Via San Giacomo dei Capri
- Location: Naples, Italy
- Quarter: Arenella
- Postal code: 80128, 80131
- From: Via Pietro Castellino, Via Vincenzo Migliaro and Via Giambattista Ruoppolo
- To: Via Domenico Fontana

= Via San Giacomo dei Capri =

Street in Naples, Italy

Via San Giacomo dei Capri is a street in Naples, Italy, in the Arenella quarter, linking the Vomero district to the Rione Alto area. Its route is fairly winding, climbing through a series of bends towards the hilly part of the city. It is one of the main streets of Arenella and, together with the parallel Via Gabriele Jannelli, one of the two historic thoroughfares of Rione Alto.

== History ==
Several theories have been advanced to explain the origin of the street's name.

According to the historian Gino Doria, the irregular course of the street reflects an old pastoral track. Until the years after the First World War, the pastures of Rione Alto were grazed by goats, and the custom of an Easter Monday outing to the Villaggio dei Cangiani, where cheese and other produce from the Colli Aminei were sold, is said to have lasted into the 1950s. Some accounts also mention a wayside shrine to Saint James along the same track, although no documentary evidence for this has been found.

Romualdo Marrone took a different view. Surviving records, he argued, show that the land crossed by the street belonged to the monks of the Certosa di San Giacomo on the island of Capri, who gradually sold it off to private owners over the centuries. Between the eighteenth and nineteenth centuries the area was occupied by a number of holiday villas, among them Villa Tammaro, Villa Clemenza, Villa Tafuri, Villa Giordano and Villa Valentino, of which only a few survive. Villa Valentino and the nearby Cappella Marsiglia, still standing on the bend near the top of the climb, are cited as evidence that the street has existed for at least five centuries. The land may indeed have belonged to the Capri monks, but the area continued to be used by shepherds until the early twentieth century, a custom that in time attached the name of the street to goats, in much the same way that Capri itself is traditionally said to have taken its own name from the goats once bred there.

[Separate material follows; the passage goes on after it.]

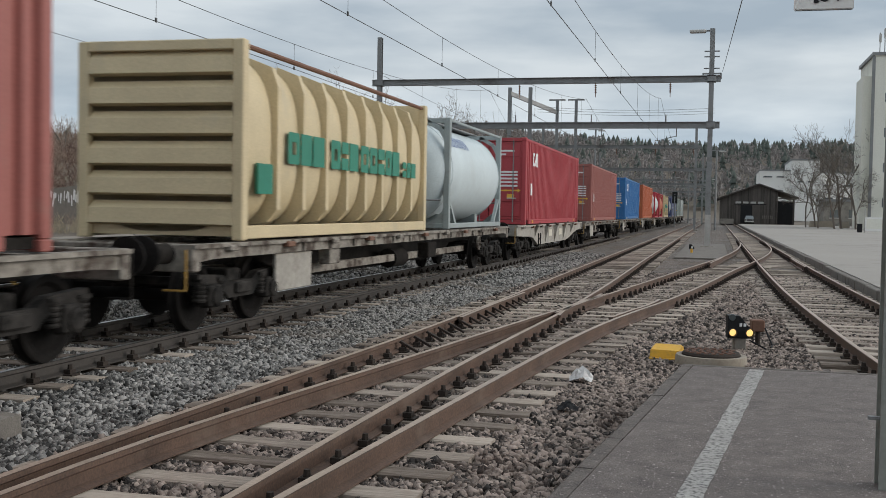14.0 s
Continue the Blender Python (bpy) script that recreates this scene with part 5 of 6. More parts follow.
def consist():
    loco(30.75, "faded red electric locomotive with angular cab and lit headlights", "angular", ("front",), 17.72)
    loco(48.7, "bright red electric locomotive with rounded cab and raised pantograph", "rounded", ("front",), 19.03)
    loco(67.72, "bright red electric locomotive with rounded cab, coupled as last engine", "rounded", ("rear",), 18.7)
    wg = "weathered grey bogie container wagon with low sills"
    wd = "pale grey bogie container wagon with deep fishbelly sills"
    W = lambda a, b, st, yl=False, joint="": wagon(a, b, st, wd if st == "deep" else wg, yl, joint)
    W(86.4, 107.1, "low")
    tank(89.04, "cream-white tank container in a dark blue frame with ladder", PALE, DKBLUE, 5.98, dome=CREAM)
    tank(99.38, "cream-white tank container in a dark blue frame with ladder", PALE, DKBLUE, 6.0, dome=CREAM)
    W(107.3, 124.6, "deep", True)
    container(108.96, "dark blue corrugated container with large white lettering", NAVY, False, logo=big_white_logo)
    W(124.9, 143.2, "deep")
    trailer(126.7, "grey-green curtain-sided semi-trailer on a pocket wagon")
    W(143.5, 167.2, "low")
    tank(146.4, "white tank container in a red frame", PALE, DKRED, 6.9, bumper=True)
    tank(157.6, "white tank container in a dark frame", PALE, DKBLUE, 6.8)
    W(167.6, 186.9, "deep", True)
    container(170.64, "faded blue corrugated container with upright white lettering", MID, False, logo=column_logo(1.2))
    W(187.2, 205.1, "low")
    container(189.23, "dark blue corrugated container with large white lettering", NAVY, False, logo=big_white_logo)
    W(205.4, 225.9, "low")
    tank(208.23, "white tank container in a red frame with red lettering", PALE, DKRED, 5.98, marks=flank_marks(LOGO_RED, 2.2, 4, 0.7, -0.25), ladder=False, bumper=True)
    tank(218.38, "weathered white tank container in a red frame", PALE, DKRED, 5.98, marks=flank_marks(LOGO_RED, 1.9, 4, 0.7, 0.0), ladder=False, bumper=True)
    W(226.0, 241.4, "deep", joint="rear")
    W(241.5, 257.5, "deep", joint="front")
    container(227.16, "royal blue corrugated container with doors and a small white-yellow logo", BLUE, True, logo=small_white_logo)
    container(242.18, "brown corrugated container with upright white lettering", BROWN, 2, logo=column_logo(1.08))
    W(257.7, 275.6, "deep")
    container(259.3, "crimson corrugated container with lettered doors", CRIMSON, True, z=DECK - 0.08, logo=square_logo)
    W(275.8, 293.2, "deep")
    container(278.5, "dark blue container with white lettering on doors and side", NAVY, True, logo=big_white_logo)
    W(293.3, 312.6, "low")
    container(294.87, "plain bright blue corrugated container", SKY, False, stripe=False)
    W(312.8, 333.2, "low")
    container(317.35, "bright red corrugated container with white lettering and arrow sign", RED, False, logo=white_lines_logo, stripe=False)
    W(333.5, 352.2, "deep")
    container(336.29, "royal blue corrugated container with a small white and yellow logo", BLUE, False, logo=small_white_logo)
    W(352.5, 370.8, "low")
    container(355.06, "brown corrugated container with white numbered doors", BROWN, True, tint="white", logo=column_logo(1.5))
    W(371.0, 392.4, "low")
    ribbed_box(372.98, "beige ribbed bulk tank container with green lettering", 9.3)
    tank(384.33, "pale blue-white tank container in a grey frame", AQUA, GREYF, 6.2, ladder=False, marks=flank_marks(BLUE, 0.7, 10, 0.26, 0.62), grey=True)
    W(392.7, 410.6, "deep")
    container(394.72, "crimson corrugated container with lettered doors", CRIMSON, True, logo=square_logo)
    W(410.9, 430.0, "low")
    container(413.87, "brown corrugated container with white numbered doors", BROWN, True, tint="white")
    W(430.4, 450.2, "low")
    container(434.52, "bright blue corrugated container with lettered doors", SKY, True, logo=square_logo)
    W(450.4, 468.6, "low")
    container(452.79, "weathered orange-brown corrugated container", ORANGE, 2)
    W(468.9, 489.2, "low")
    tank(471.5, "white tank container in a red frame", PALE, DKRED, 6.0)
    tank(480.3, "orange tank container in a red frame", ORANGE, DKRED, 7.0)
    W(489.5, 513.0, "low")
    ribbed_box(491.5, "beige ribbed bulk tank container with green lettering", 10.8)
    tank(504.6, "white tank container in a dark frame", PALE, DKBLUE, 6.9)
    W(513.4, 532.2, "low")
    container(515.2, "slate blue container with plain sides", colour("slate_blue_container_paint", (0.17, 0.18, 0.27)), False)
    W(532.5, 551.5, "low")
    container(534.4, "dull green-grey corrugated container", SAGE, False)
    W(551.8, 571.0, "low")
    container(553.8, "white box container at the end of the train", PALE, False)


consist()


# ---------------------------------------------------------------- overhead line
SPAN = 62.3
PORTALS = [61.5 + SPAN * k for k in range(-1, 5)]


def i_beam(m, p0, p1, w, h):
    """A rolled I-beam laid between two points: two flanges and a web."""
    a, b = Vector(p0), Vector(p1)
    up = Vector((0, 0, h / 2 - 0.015))
    m.bar(a + up, b + up, w, 0.03)
    m.bar(a - up, b - up, w, 0.03)
    m.bar(a, b, 0.03, h - 0.05)
    return m


def h_mast(m, x, y, z0, z1, w=0.3):
    for o in (-1, 1):
        m.box(x - w / 2, x + w / 2, y + o * w / 2 - 0.012, y + o * w / 2 + 0.012, z0, z1)
    m.box(x - 0.012, x + 0.012, y - w / 2 + 0.012, y + w / 2 - 0.012, z0, z1)
    return m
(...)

A more general local tradition simply links the "dei Capri" of the name to flocks that once grazed freely in what was then a wooded area, when shepherds and farmers travelled through the city selling milk door to door; the nearby Via Salvator Rosa is said to have served the same purpose. A further tradition holds instead that the name recalls a small convent once dedicated to Saint James.

== Description ==
The street begins at the junction with Via Pietro Castellino, Via Vincenzo Migliaro and Via Giambattista Ruoppolo, on the border between the Vomero and Arenella quarters, and climbs in a series of hairpin bends towards the upper part of the city, in the direction of Rione Alto.

Partway up the hill stands the Sanctuary of Santa Maria della Rotonda, which faces onto Via Pietro Castellino but can also be reached directly from Via San Giacomo dei Capri. Nearby is the enclosed convent of the Passionist nuns of Maria Santissima Assunta. The convent and its church were built on the initiative of the Passionist father Enrico Castaldo in the late 1950s, and the nuns moved into the new building when the church opened for worship in 1962. The Passionist sisters had arrived in Naples in 1928 at the request of Cardinal Alessio Ascalesi, first settling in a small convent that was later demolished. An earlier, undated document places on the same site, described as being "on the slope of San Giacomo dei Capri", an older Carmelite convent known as "Vitale", attached to a rural building that included farmers' dwellings and communal wash-houses once used by the laundresses of Vomero and Arenella. The Congregation of the Sisters of the Sorrowful Mother and the Holy Cross also has a house on the street.

Further up, on a bend near the top of the climb, stand Villa Valentino and the neighbouring Cappella Marsiglia. The villa was built in 1889 for the commendatore Giovanni Valentino as a holiday residence, and is remembered for the custom, kept by the household staff, of placing two white porcelain greyhound statues on its tower to announce the family's arrival.

The street is served by the Montedonzelli and Rione Alto stations of Naples Metro Line 1.

== Bibliography ==
- Doria, Gino. Le strade di Napoli. Milan: Ricciardi, 1982.
- Marrone, Romualdo. Le strade di Napoli. Rome: Newton Compton, 1992.